A Scherzo to Remember



Success in “Mahler 3” (see review), however rare or great, does not spell automatic success in Mahler’s considerably stranger, elusive Seventh Symphony—a work so full of ambiguous atmosphere, point blank banality, and ‘or-is-it’ irony that among all of Mahler’s eleven symphonies it seems to best resist the efforts of audience and conductors alike. The first movement is the least problematic, but starting with the brace of inner movements—Nightmusic I & II that buttress an eccentric Scherzo—the trickiness begins. And even when a conductor has mastered the proper nebulous shadiness of the center, there’s still the Wagner-reminiscing finale, of which no one seems quite sure whether its intent is ironic or not.

Given Mahler’s personality, irony is a tempting interpretation—too tempting, really. Especially since the by far most successful performance of it I’ve heard in concert was Yannick Nézet-Séguin, who played it straight, and to the hilt. Ditto on record, where Pierre Boulez delivers the Meistersingerian good without flinching. In that sense it was a neat coincidence that just the night before, on the same stage of the Grosses Festspielhaus Stefan Herheim’s production (praised to the hilt by anyone participating in it) of Die Meistersinger took place. Perhaps some of the spirit got stuck on stage and would give off some positive C-major vibes to Gustavo Dudamel and the Simón Bolivar Orchestra.

Not all that much, as it turns out, but there were other things to admire: First and foremost the coordination and execution of the Scherzo by the inflated, 144-head strong orchestra*. The punch and snap had Olympic qualities, authentically crude when called for, and absolutely together where necessary and in brief but enormously beautiful viola solo that frankly outshone any of the first violin solos.

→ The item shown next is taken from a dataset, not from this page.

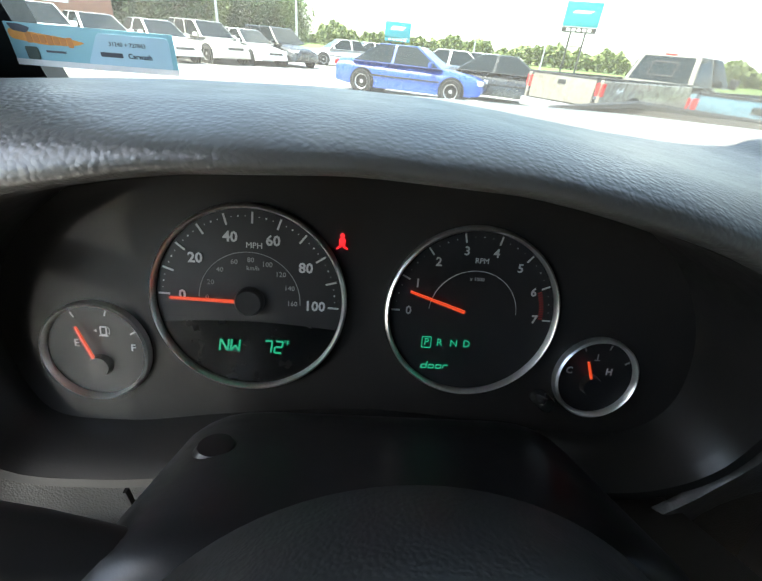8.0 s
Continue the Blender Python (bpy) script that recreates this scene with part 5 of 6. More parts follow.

That was a nice break from the Nigthmusics, neither of which really established a mood of hovering or even remotely dark mysteriousness, ever more energico than hushed as they were. If that wasn’t particularly impressive or quite at the level at which top-notch orchestras (to the standards of which the SBO must by now be held), at least the solo clarinet got a solo out of it that was to fall in love with. The finale was certainly not ironic in Venezuelan hands, but also not driven so fast that one couldn’t (and wouldn’t) stop and wonder about whether it should not be, after all. Much less fierce and up-tempo than the first movement, with less aggression and less vigorous attacks and less élan, the result, was a curiously exciting kind of ho-hum.


Detail. Click for whole picture. Pictures above and below courtesy Salzburg Festival, © Silvia Lelli


Mahler Seven on ionarts:

Nagno / Munich Philharmonic, June 20th, 2012

Nézet-Séguin / BRSO in Leipzig, June 21st, 2011

Haitink / BRSO, February 18th, 2011

Boulez / Concertgebouw, January 25, 2011
After that first movement, written by Mahler to stir the audience into rapturous applause and played just that way by Dudamel and his fiddling underlings, some audience members were overcome by their musical instincts and did actually applause. Fortunately the applause police, particularly alert and vigilant in Salzburg, intervened immediately with shussssshhhing to ensure proper concert etiquette. That meant that appreciative silence was ensured for the ensuing salvo of coughs and the orchestra tuning their instruments. Very nicely done, and demonstrating of course that no audience knows the music and its scripted applause-cues better than this marvelously sophisticated Salzburg audience.

Meanwhile young conductors everywhere could take lessons from Dudamel in how to take applause without coming across as a lime-light hogging prick or a disingenuously self-effacing, false-humility kind of tosser. He stands in the middle orchestra, beaming, taking the applause on behalf of the performers, even when they remain seated. None of those equally annoying, ritualistic “you stand up—no you take the applause—no, seriously, you stand up—no, you take the applause—alright, if you absolutely insist, I suppose I will” games.

The Mahler Seventh, briefly returning to the essence of the concert, was not as satisfactory a performance as M3 but it answered one nagging quandary: I was never sure who would supply the Scherzo to my ‘Fantasy-Mahler 7’. Now I know: this one. It would go perfect at the center of a lineup that includes Barenboim for the first movement (Berlin Staatskapelle, Warner), Abbado (Berlin Philharmonic, DG) for the Nightmusic movements, and Nézet-Séguin (BRSO in Leipzig, live; alternatively Boulez/Cleveland/DG) for the Finale.




* The participants chosen apparently by asking into the round of the Venezuelan musicians “Who wants to go to Salzburg this summer”, and then taking everyone who had their arm in the air by the count of three: Altogether more than 1300 El Sistema players are performing in Salzburg this year!

2 comments:

Jonathan said...

Thanks for the review and for your great survey of recorded Mahler 7ths. I was surprised not to see Horenstein's live recording which has been in and out of print for years on smaller labels. One of my favorites.

jfl said...

Probably the in-and-out-of-printness has made me not consider it... at the time (for the WETA Survey), I specifically only covered recordings that were attainable with reasonable ease or were outright IN print.

But then, I'm also not all that much of a Historic Mahler fiend... often it's memories that people love, more than objective performance details. (That's not to say that there aren't legitimately great early recordings out there, and this may well be one.)

Speaking of M7, I've just finished listening to the new SACD M7 with the Gurzenich Orchestra and Markus Stenz a couple times and was rather taken by it... more anon.